One piece of this code is nat prod, which takes a number and computes its factorial. We can do what's basically a simple find-and-replace to refactor this code out:

factorial : nat prod
10 ( ++ factorial print ) each-integer

This program is a great demonstration of how elegant and concise well-designed concatenative programs can be, if the right primitives are composed well. Refactoring code in more state-heavy languages like Java or Go involve thinking about which variables are used where, and what state is still valid or no longer valid, even in the cleanest codebases. With point-free concatenative code, we have no such obstacles in our path to abstract fearlessly.

Above all, I found this property of concatenative code most refreshing. It's the feature for which I'm very envious of programmers who can write Factor or Forth programs fluently. I think it's one instance of a broad pattern in programming language design (and design of notations in general): constraints often yield surprising advantages and capabilities. This brief stint with stack languages has influenced how I look at functional programming and composition in programming for a long time to come.

Further reading

Learning about this completely new (to me) and esoteric topic, I found these resources to be particular helpful. Perhaps you will too.

Factor's website is a good reference for broad information about Factor, which was the primary inspiration for Xi.
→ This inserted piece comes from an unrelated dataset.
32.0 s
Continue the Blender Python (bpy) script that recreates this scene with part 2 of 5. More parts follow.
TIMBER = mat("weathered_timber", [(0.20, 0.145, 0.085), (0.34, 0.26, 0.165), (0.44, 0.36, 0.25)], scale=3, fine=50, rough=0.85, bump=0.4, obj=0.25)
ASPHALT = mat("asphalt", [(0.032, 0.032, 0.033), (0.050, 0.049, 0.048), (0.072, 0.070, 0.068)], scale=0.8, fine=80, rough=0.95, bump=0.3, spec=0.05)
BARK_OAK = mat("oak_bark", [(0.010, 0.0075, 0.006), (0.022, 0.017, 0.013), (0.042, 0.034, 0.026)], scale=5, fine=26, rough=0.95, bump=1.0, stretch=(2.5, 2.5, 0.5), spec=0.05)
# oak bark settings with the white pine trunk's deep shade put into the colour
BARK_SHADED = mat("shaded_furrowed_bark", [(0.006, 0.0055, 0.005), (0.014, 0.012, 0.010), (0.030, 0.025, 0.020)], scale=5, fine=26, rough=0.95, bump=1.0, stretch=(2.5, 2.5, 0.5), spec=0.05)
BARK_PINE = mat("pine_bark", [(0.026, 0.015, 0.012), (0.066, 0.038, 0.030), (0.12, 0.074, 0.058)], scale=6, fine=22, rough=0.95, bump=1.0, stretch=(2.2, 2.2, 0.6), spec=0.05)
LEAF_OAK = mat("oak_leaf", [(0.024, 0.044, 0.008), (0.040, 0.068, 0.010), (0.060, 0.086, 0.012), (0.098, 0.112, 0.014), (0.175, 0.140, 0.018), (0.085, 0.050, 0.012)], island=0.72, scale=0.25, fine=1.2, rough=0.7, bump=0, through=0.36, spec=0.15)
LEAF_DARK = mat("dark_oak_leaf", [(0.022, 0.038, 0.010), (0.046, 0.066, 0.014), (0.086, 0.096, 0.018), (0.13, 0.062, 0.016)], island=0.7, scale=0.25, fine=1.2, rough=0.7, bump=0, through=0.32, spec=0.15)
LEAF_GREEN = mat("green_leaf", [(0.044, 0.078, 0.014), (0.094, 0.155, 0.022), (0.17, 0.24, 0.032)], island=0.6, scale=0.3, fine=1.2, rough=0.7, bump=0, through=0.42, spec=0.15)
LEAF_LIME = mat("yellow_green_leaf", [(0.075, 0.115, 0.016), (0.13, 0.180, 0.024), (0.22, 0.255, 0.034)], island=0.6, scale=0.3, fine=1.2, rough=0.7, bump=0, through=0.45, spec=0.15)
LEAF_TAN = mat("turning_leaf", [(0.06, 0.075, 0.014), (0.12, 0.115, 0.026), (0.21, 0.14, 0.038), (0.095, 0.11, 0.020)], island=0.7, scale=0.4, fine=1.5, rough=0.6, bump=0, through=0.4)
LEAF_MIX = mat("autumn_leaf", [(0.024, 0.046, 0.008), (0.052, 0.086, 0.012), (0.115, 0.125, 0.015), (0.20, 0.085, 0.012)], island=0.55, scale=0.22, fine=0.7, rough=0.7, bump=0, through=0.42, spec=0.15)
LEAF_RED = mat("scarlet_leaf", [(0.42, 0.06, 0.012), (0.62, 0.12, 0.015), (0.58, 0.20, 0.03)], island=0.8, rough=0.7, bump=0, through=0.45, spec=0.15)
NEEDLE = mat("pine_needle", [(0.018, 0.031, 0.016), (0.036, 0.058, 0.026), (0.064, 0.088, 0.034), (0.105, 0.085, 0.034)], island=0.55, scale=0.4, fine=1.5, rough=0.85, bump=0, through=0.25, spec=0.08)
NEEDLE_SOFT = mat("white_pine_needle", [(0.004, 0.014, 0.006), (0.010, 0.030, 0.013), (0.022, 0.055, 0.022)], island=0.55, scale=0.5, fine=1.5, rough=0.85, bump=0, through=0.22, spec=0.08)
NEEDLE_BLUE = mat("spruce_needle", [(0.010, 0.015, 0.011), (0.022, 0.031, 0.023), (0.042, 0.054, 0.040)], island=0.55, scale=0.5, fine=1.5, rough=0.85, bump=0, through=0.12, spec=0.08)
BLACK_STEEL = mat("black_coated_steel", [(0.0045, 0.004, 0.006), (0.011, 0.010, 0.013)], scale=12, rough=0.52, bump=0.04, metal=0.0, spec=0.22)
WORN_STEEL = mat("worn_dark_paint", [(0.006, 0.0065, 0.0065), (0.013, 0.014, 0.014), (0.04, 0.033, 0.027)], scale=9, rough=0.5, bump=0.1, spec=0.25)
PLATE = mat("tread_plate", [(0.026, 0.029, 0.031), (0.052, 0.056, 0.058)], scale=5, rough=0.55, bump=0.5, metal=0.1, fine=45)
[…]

A panoramic tour of Factor is the most beginner-friendly treatment of Factor and concatenative programming I could find.

A survey of stack shufflers helped me get a better sense of how to use stack shuffling words, and how to "think in Factor", i.e. think about programming by composing words together.

Google TechTalk on Factor by its creator Slava Pestov gives a great high-level overview of what makes concatenative programming and Factor attractive.

Bare metal x86 Forth is an advanced and insightful deep dive into bootstrapping a concatenative programming language from assembly.